Case study: Opus International Consultants Limited
- The Panel approved the granting of an unconditional exemption from rule 6(1) of the Code in relation to the proposed acquisition of 100% of the voting rights in Opus Group Berhad (OGB) by Faber Group Berhad (Faber) (both Malaysian companies) (Proposed Transaction) (see the diagram below). In granting its exemption, the Panel applied its policy for dealing with upstream acquisitions.
- The Proposed Transaction had downstream implications as regards the control of voting rights in Opus International Consultants Limited, a New Zealand Code company (Opus NZ).
- The acquisition of OGB by Faber would (indirectly, through its wholly-owned subsidiaries) result in Faber becoming the controller of more than 20% of the voting rights in Opus NZ and, as such, required compliance with rule 6 of the Code. In the absence of an exemption, Faber would have had to obtain the approval of Opus NZ’s shareholders for the Proposed Transaction, by ordinary resolution.

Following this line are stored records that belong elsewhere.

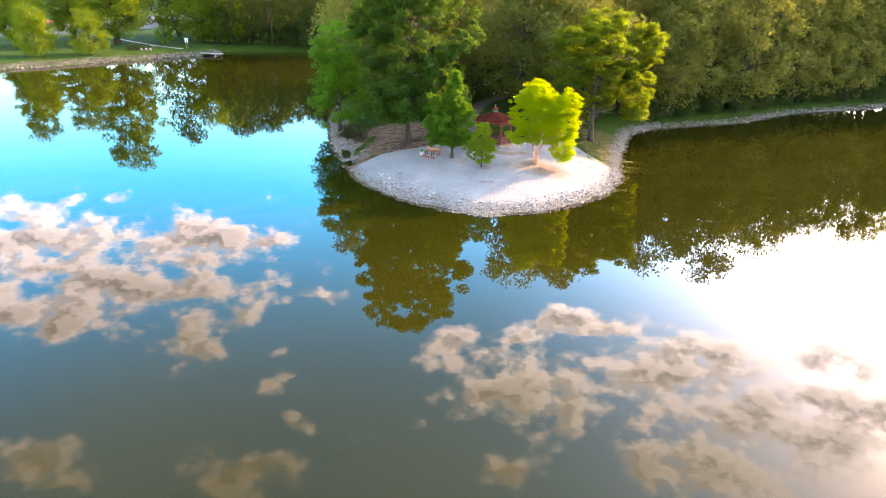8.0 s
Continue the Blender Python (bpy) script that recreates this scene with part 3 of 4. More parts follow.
def build_gazebo():
    g = thing("gazebo", GX, GY, ground_z(GX, GY - 1.5) + 0.02, 0, "octagonal red-stained wooden gazebo with red shingled roof", "gazebo")
    bm = bmesh.new()
    lo, hi = [bm.verts.new(v) for v in ring(2.12, -0.15)], [bm.verts.new(v) for v in ring(2.12, 0.13)]
    bm.faces.new(hi)
    bm.faces.new(lo[::-1])
    for k in range(8):
        bm.faces.new((lo[k], lo[(k + 1) % 8], hi[(k + 1) % 8], hi[k]))
    part("base", bm, M_DECK, g, "pale weathered timber base")
    ap = 2.1 * math.cos(radians(22.5))
    for k in range(-14, 15):
        y = k * 0.142
        half = min(ap, ap * math.sqrt(2) - abs(y))
        if half > 0.2:
            part("deck_board", box((2 * half - 0.01, 0.134, 0.03), pose(0, y, 0.147), 0.004), M_DECK, g, m=pose(0, 0, 0, 0, 0, -65.7 + 22.5))
    posts = ring(1.9, 0.0)
    for k in range(8):
        a = radians(-65.7 + 45 * k)
        part("post", box((0.14, 0.14, 2.84), pose(posts[k].x, posts[k].y, 0.16 + 1.42, 0, 0, math.degrees(a)), 0.012), M_REDWOOD, g)
        n = posts[(k + 1) % 8]
        d = (n - posts[k]).normalized()
        p, q = posts[k] + d * 0.075, n - d * 0.075
        up = Vector((0, 0, 1))
        part("eave_beam", beam(p + up * 2.94, q + up * 2.94, 0.09, 0.14), M_REDWOOD, g)
        frieze = part("frieze", beam(p + up * 2.58, q + up * 2.58, 0.05, 0.05), M_REDWOOD, g)
        for j in range(10):
            c = p.lerp(q, (j + 0.5) / 10)
            part("spindle", box((0.04, 0.035, 0.27), pose(c.x, c.y, 2.74, 0, 0, math.degrees(math.atan2(d.y, d.x))), 0), M_REDWOOD, frieze)
        for end, s in ((p, 1), (q, -1)):
            bm = bmesh.new()
            prev = None
            out = Vector((-d.y, d.x, 0)) * 0.02
            for i in range(6):
                w = math.pi / 2 * i / 5
                inner = end + d * (s * 0.3 * (1 - math.cos(w))) + up * (2.24 + 0.3 * math.sin(w))
                outer = inner + d * (s * 0.045 * math.cos(w)) - up * (0.045 * math.sin(w))
                vs = [bm.verts.new(v) for v in (inner + out, outer + out, outer - out, inner - out)]
                if prev:
                    for t in range(4):
                        bm.faces.new((prev[t], prev[(t + 1) % 4], vs[(t + 1) % 4], vs[t]))
                else:
                    bm.faces.new(vs[::-1])
                prev = vs
            bm.faces.new(prev)
            bmesh.ops.recalc_face_normals(bm, faces=bm.faces[:])
            part("bracket", bm, M_REDWOOD, g)
        if k != 4:
            rail = part("railing", beam(p + up * 1.14, q + up * 1.14, 0.1, 0.045, 0.008), M_REDWOOD, g)
            part("bottom_rail", beam(p + up * 0.27, q + up * 0.27, 0.05, 0.07), M_REDWOOD, rail)
            part("upper_rail", beam(p + up * 1.07, q + up * 1.07, 0.04, 0.07), M_REDWOOD, rail)
            for j in range(11):
                c = p.lerp(q, (j + 0.5) / 11)
                part("baluster", box((0.05, 0.03, 0.75), pose(c.x, c.y, 0.665, 0, 0, math.degrees(math.atan2(d.y, d.x))), 0), M_REDWOOD, rail)
    # roof: courses of shingles, hips, eave boards
    e_r, e_z, t_r, t_z, rows = 2.46, 3.0, 0.27, 3.9, 15
    for k in range(8):
        for c in range(rows):
            f0, f1 = c / rows, min(1.0, (c + 1.22) / rows)
            r0, r1 = e_r + (t_r - e_r) * f0, e_r + (t_r - e_r) * f1
            z0, z1 = e_z + (t_z - e_z) * f0 + 0.014, e_z + (t_z - e_z) * f1 + 0.004
            a, b = ring(r0, z0), ring(r1, z1)
            part("shingle_course", slab_between([a[k], a[(k + 1) % 8]], [b[(k + 1) % 8], b[k]], 0.01), M_SHINGLE, g)
        a, b = ring(e_r + 0.01, e_z + 0.012)[k], ring(t_r, t_z + 0.012)[k]
        part("hip_cap", beam(a, b, 0.03, 0.006, 0), M_SHINGLE, g)
        a, b = ring(e_r - 0.02, e_z - 0.05)[k], ring(e_r - 0.02, e_z - 0.05)[(k + 1) % 8]
        part("fascia", beam(a, b, 0.03, 0.12), M_REDWOOD, g)
        a, b = ring(1.9, 2.99)[k], ring(0.25, 3.72)[k]
        part("rafter", beam(a, b, 0.05, 0.1), M_REDWOOD, g)
    cup = part("cupola", turned([(0.33, 3.9), (0.29, 3.99), (0.24, 4.02), (0.24, 4.3), (0.28, 4.32), (0.28, 4.35)], 8), M_LOUVRE, g, "grey louvred cupola", pose(0, 0, -0.07))
    for k in range(8):
        for j in range(5):
            a, b = ring(0.252, 4.05 + 0.05 * j)[k], ring(0.252, 4.05 + 0.05 * j)[(k + 1) % 8]
            part("louvre", beam(a.lerp(b, 0.12), a.lerp(b, 0.88), 0.02, 0.028, 0), M_LOUVRE, cup)
    part("cupola_roof", turned([(0.38, 4.34), (0.38, 4.37), (0.24, 4.47), (0.11, 4.57), (0.03, 4.66)], 8), M_SHINGLE, cup)
    part("finial", turned([(0.025, 4.64), (0.025, 4.69), (0.05, 4.73), (0.025, 4.77), (0.018, 4.81), (0.04, 4.85), (0.012, 4.89), (0.006, 4.98)], 10), M_BRASS, cup, smooth=True)
    return g


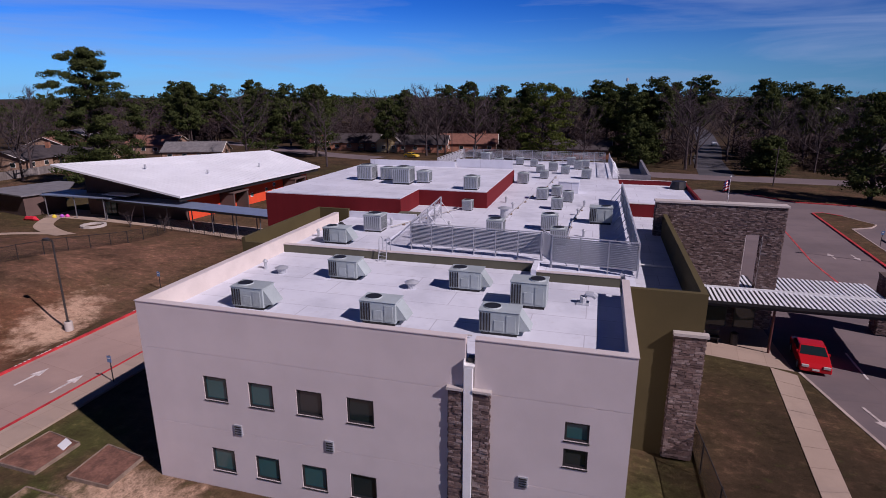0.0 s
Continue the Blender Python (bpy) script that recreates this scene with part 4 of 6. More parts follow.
# fallen vent hood on the front roof
gv = thing("gooseneck_vent", pose(19.3, 7.5, ZD), "bright metal gooseneck vent on the white roof", "vent")
part("neck", Shape().tube([(0, 0, 0), (0, 0, 0.35), (0.15, 0, 0.5), (0.45, 0, 0.5), (0.6, 0, 0.38)], 0.16, 8), GALV, gv)
part("base", Shape().box(-0.3, 0.3, -0.3, 0.3, 0, 0.06), GALV, gv)
# box curb behind units
bx = thing("roof_hatch", pose(15.8, 38, ZR), "pale box-shaped roof hatch", "hatch")
part("box", Shape().box(0, 2.0, 0, 1.6, 0, 1.1), MEMBRANE, bx)
part("lid", Shape().box(-0.05, 2.05, -0.05, 1.65, 1.103, 1.2), ROOF_METAL, bx)
# gas piping on blocks
PIPE = plain("pale_pipe", (0.5, 0.48, 0.46), 0.5, 0.3)
for ln in ([(12.6, 19.8), (12.9, 27.5), (13.4, 33.5), (14.6, 43), (14.8, 50)], [(17.9, 18), (17.9, 24.2), (18.6, 31)], [(5.0, 19), (8.2, 27)], [(3.5, 2.0), (9.7, 1.9), (15.0, 2.1)]):
    z = (ZR if ln[0][1] > 12 else ZD) + 0.14
    g_ = thing("gas_pipe", pose(0, 0, 0), "thin pale gas pipe on roof blocks", "pipe")
    part("pipe", Shape().tube([(x, y, z) for x, y in ln], 0.035, 6), PIPE, g_)
    for (x0, y0), (x1, y1) in zip(ln, ln[1:]):
        m = max(1, int(math.hypot(x1 - x0, y1 - y0) / 2.5))
        for i in range(m):
            u_ = (i + 0.5) / m
            part("block", Shape().turned(x0 + (x1 - x0) * u_, y0 + (y1 - y0) * u_, 0, 0.22, 0.22, z - 0.14, z - 0.035), WOOD, g_)


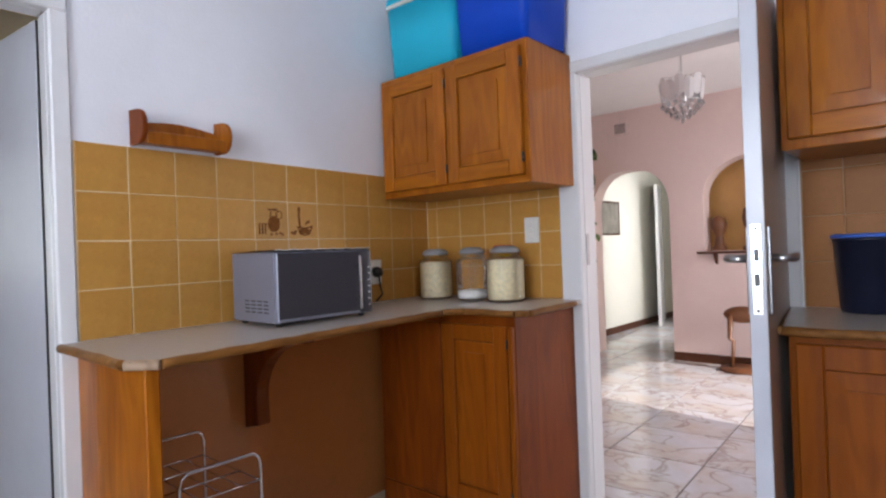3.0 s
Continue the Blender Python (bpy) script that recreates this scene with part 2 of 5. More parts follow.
def add_veins(m, colour, scale):
    """Thin wandering veins over a tile, each tile with its own piece of the figure."""
    n, l = m.node_tree.nodes, m.node_tree.links
    b = n["Principled BSDF"]
    old = b.inputs["Base Color"].links[0].from_socket
    co, info, off, no, mr, mx = (n.new("ShaderNode" + k) for k in ("TexCoord", "ObjectInfo", "VectorMath", "TexNoise", "MapRange", "Mix"))
    off.operation, off.inputs[1].default_value = "MULTIPLY_ADD", (9.0, 13.0, 5.0)
    l.new(info.outputs["Random"], off.inputs[0])
    l.new(co.outputs["Object"], off.inputs[2])
    no.inputs["Scale"].default_value, no.inputs["Detail"].default_value, no.inputs["Distortion"].default_value = scale, 5.0, 1.2
    l.new(off.outputs[0], no.inputs["Vector"])
    sub, av = n.new("ShaderNodeMath"), n.new("ShaderNodeMath")
    sub.operation, sub.inputs[1].default_value, av.operation = "SUBTRACT", 0.5, "ABSOLUTE"
    l.new(no.outputs["Fac"], sub.inputs[0])
    l.new(sub.outputs[0], av.inputs[0])
    mr.inputs["From Min"].default_value, mr.inputs["From Max"].default_value = 0.0, 0.035
    mr.inputs["To Min"].default_value, mr.inputs["To Max"].default_value = 0.75, 0.0
    l.new(av.outputs[0], mr.inputs["Value"])
    mx.data_type = "RGBA"
    mx.inputs["B"].default_value = (*colour, 1)
    l.new(mr.outputs[0], mx.inputs["Factor"])
    l.new(old, mx.inputs["A"])
    l.new(mx.outputs["Result"], b.inputs["Base Color"])


add_veins(HALL_TILE, (0.33, 0.25, 0.22), 3.2)
DINING_TILE = mat("beige_floor_tile", (0.66, 0.60, 0.51), 0.16, vary=0.09, scale=4, rand=0.07, bump=0.02)
PINE = wood("orange_varnished_pine", (0.215, 0.052, 0.003), (0.43, 0.138, 0.009), 0.36, coat=0.25)
PINE_FLAT = wood("orange_varnished_pine_crosswise", (0.215, 0.052, 0.003), (0.43, 0.138, 0.009), 0.36, axis=0, coat=0.25)
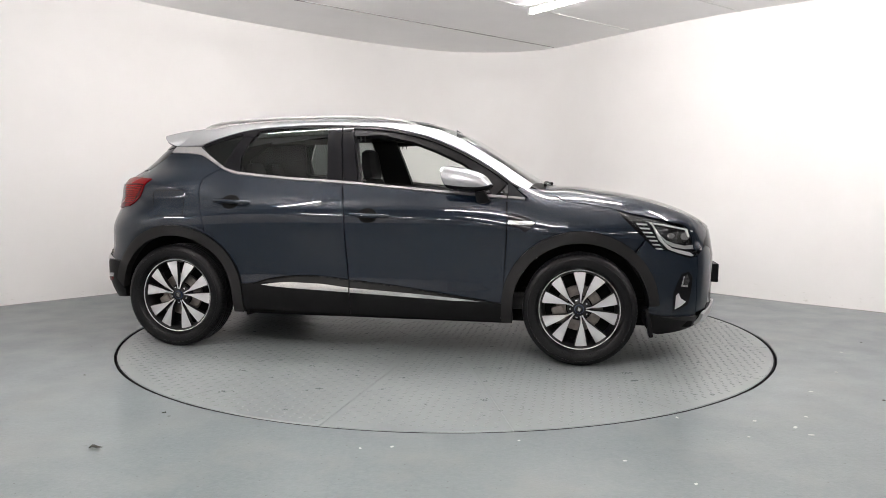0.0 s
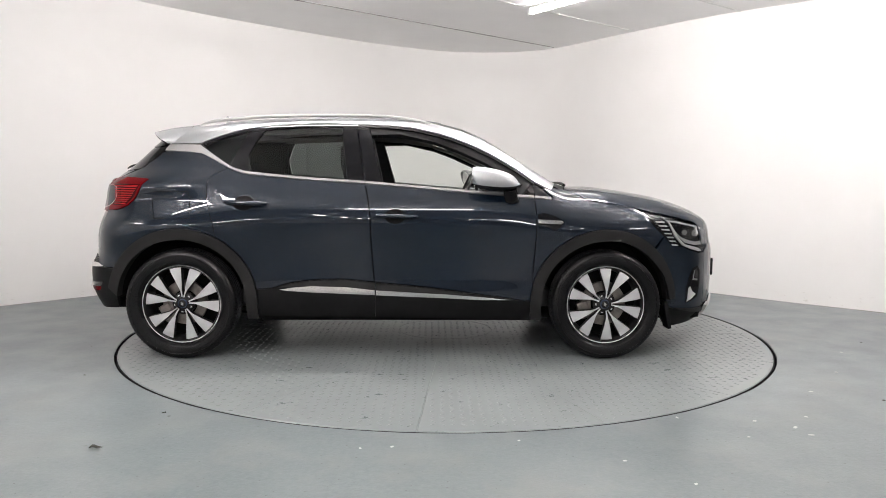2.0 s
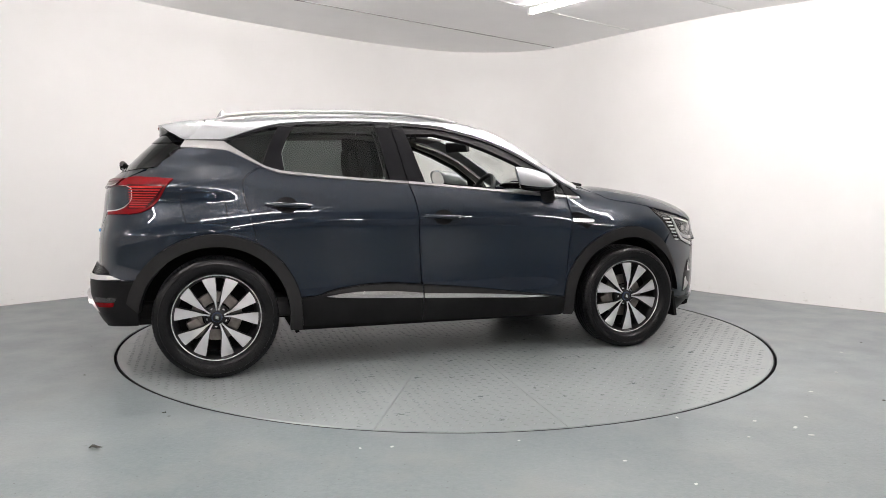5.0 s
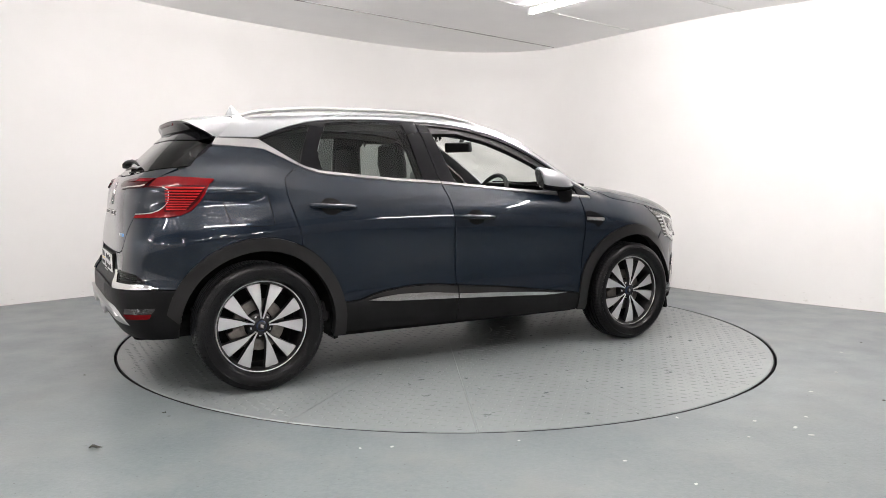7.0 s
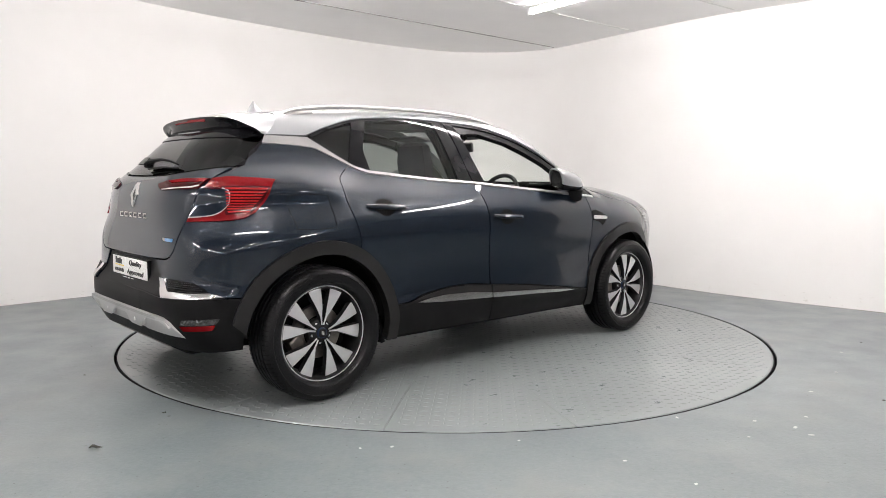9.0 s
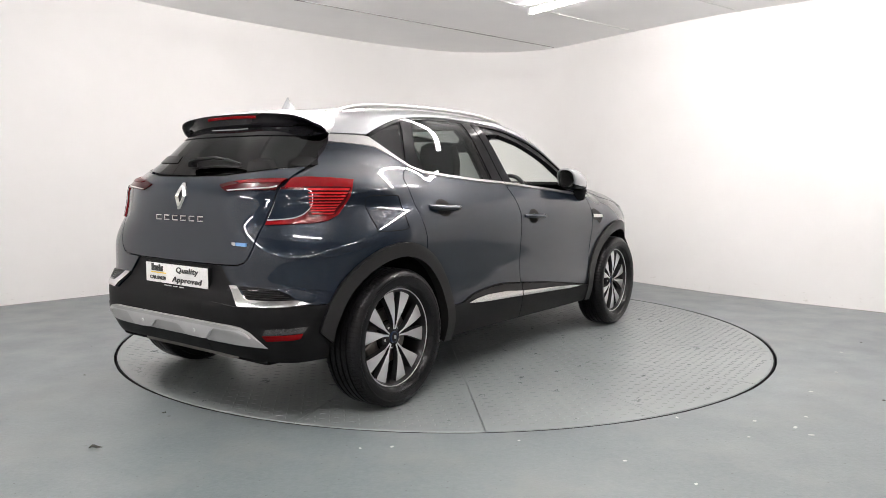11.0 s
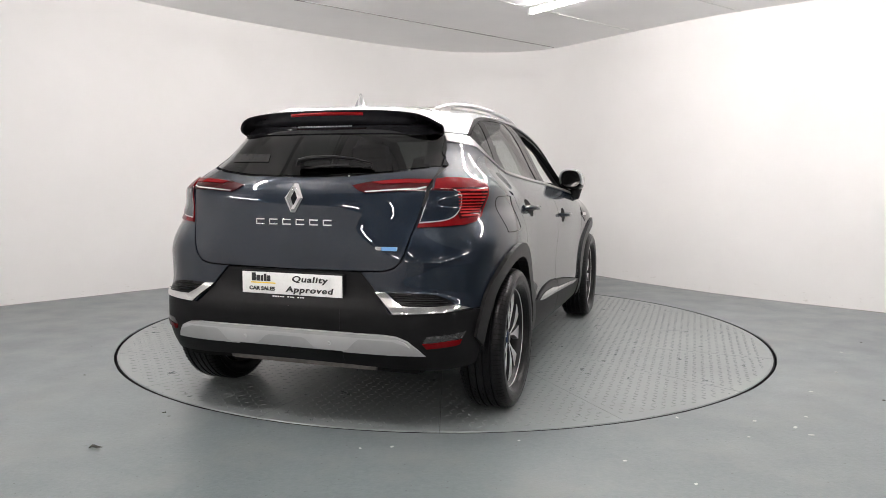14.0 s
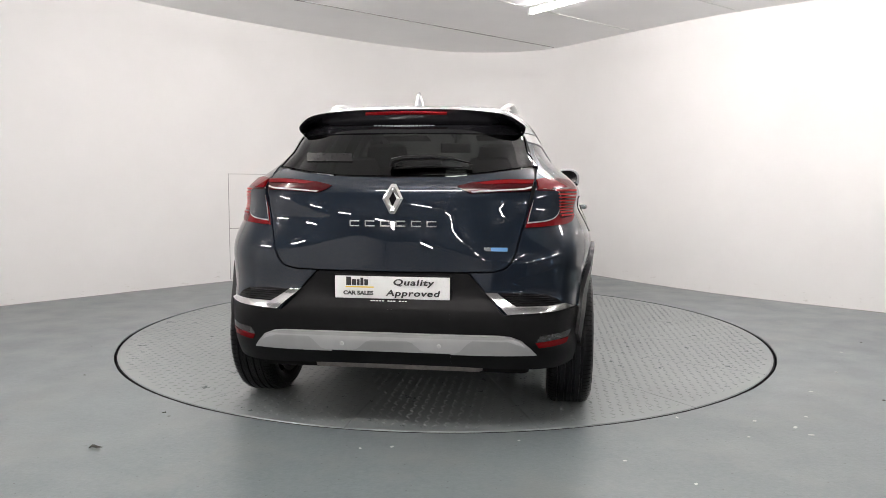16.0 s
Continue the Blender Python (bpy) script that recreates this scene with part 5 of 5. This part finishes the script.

- OGB was not listed on a recognised exchange, and therefore did not meet the Listing Standard. However, the Panel took into account the fact that Faber was listed on a recognised exchange, and information regarding the Proposed Transaction had been disseminated through, and was available on, that exchange.
- The Proposed Transaction did not meet the Value Test, but the Panel considered that a reasonable person would not regard acquiring control of the voting rights in Opus NZ as a “significant purpose” of the Proposed Transaction. In reaching this view, the Panel noted that the Proposed Transaction was at its most basic a consequence of the “reverse takeover” of Faber by UEMG Group Berhad (the group parent).
- See the exemption notice.
Opus International Consultants Structure
Case study: Terra Vitae Vineyards Limited
- Terra Vitae Vineyards Limited (TVL) was an unlisted Code company whose shares were traded on the Unlisted Securities Exchange (USX). Villa Maria Estate Limited (VMEL) held 21.89% of the shares in TVL (the VMEL Parcel). TVL and VMEL were parties to a long-term grape supply and vineyard management agreement (the Agreement).
- VMEL was wholly owned by FFWL Limited (In Receivership) (FFWL). Indevin Group Limited (IGL) proposed to acquire 100% of the shares in VMEL from FFWL, which would result in IGL and certain of its upstream parties gaining effective control over the VMEL Parcel. Accordingly, the proposed acquisition was subject to the Code.
- VMEL was not listed on a recognised exchange, and so did not meet the Listing Standard. However, the Panel was satisfied that acquiring control of VMEL’s holding in TVL was not a significant purpose of the proposed transaction, for two reasons. Firstly, the Value Test was met, as the value of the VMEL Parcel represented a small percentage of VMEL’s enterprise value, falling significantly under the 25% threshold. Secondly, VMEL’s control of TVL flowed largely from the Agreement rather than its holding in TVL.
- The Panel granted IGL and certain of its upstream parties an exemption from rule 6(1) of the Code subject only to a disclosure condition, to provide for TVL’s shareholders to be appropriately informed of the material terms of the upstream acquisition.
- See the exemption notice.
 See meaning of Code company in rule 3A of the Takeovers Code.
 Similarly, Code compliance will be required if Downstream Voting Rights comprise 20% or less of the total voting rights of the Code company, but, when aggregated with other voting rights held or controlled by the upstream acquirer or its associates, would exceed 20%.
 The starting point for valuing the Downstream Parcel will typically be a suitable VWAP figure. However, VWAP may not be appropriate in all circumstances. Examples include where the Code company is not listed or where it is not appropriate to attach a minority discount to the Downstream Parcel (for example, where the Downstream Parcel carries effective control over the Code company).
 For the purposes of determining the enterprise value, debt in the downstream company consolidated in the upstream company is excluded. Where a company is listed, an assessment of its enterprise value will involve an assessment of its market capitalisation. If a company is not listed, the Panel will decide the appropriate methodology.
 Other factors that may indicate an upstream acquirer’s purpose include:
(a) public statements that indicate a purchaser’s intentions one way or the other;
(b) the fact of a previous offer having been made for the Code company (which could indicate that the downstream acquisition was a significant purpose);
(c) any association or aggregation of voting interests or entitlements in the downstream Code company, caused by the upstream acquisition (which will likely suggest a significant purpose to acquire the voting rights); or
(d) cross shareholdings or board memberships between any of the offeror, the upstream target, the downstream Code company, and their associates (again, this could indicate that a significant purpose was to acquire the downstream Code company voting rights).
 This assumes that the upstream acquirer did not hold or control any voting rights in the downstream Code company prior to the upstream acquisition.
 The fair and reasonable value per share must be calculated by:
(a) first assessing the value of all the shares in each class; and
(b) then allocating that value pro rata among all the shares of that class.
 Rule 64 provides that:
(1) A person must not engage in conduct that is-
(a) conduct in relation to any transaction or event that is regulated by [the] Code; and
(b) misleading or deceptive or likely to mislead or deceive.
(2) A person must not engage in conduct that is-
(a) incidental or preliminary to a transaction or event that is or is likely to be regulated by [the] Code; and
(b) misleading or deceptive or likely to mislead or deceive.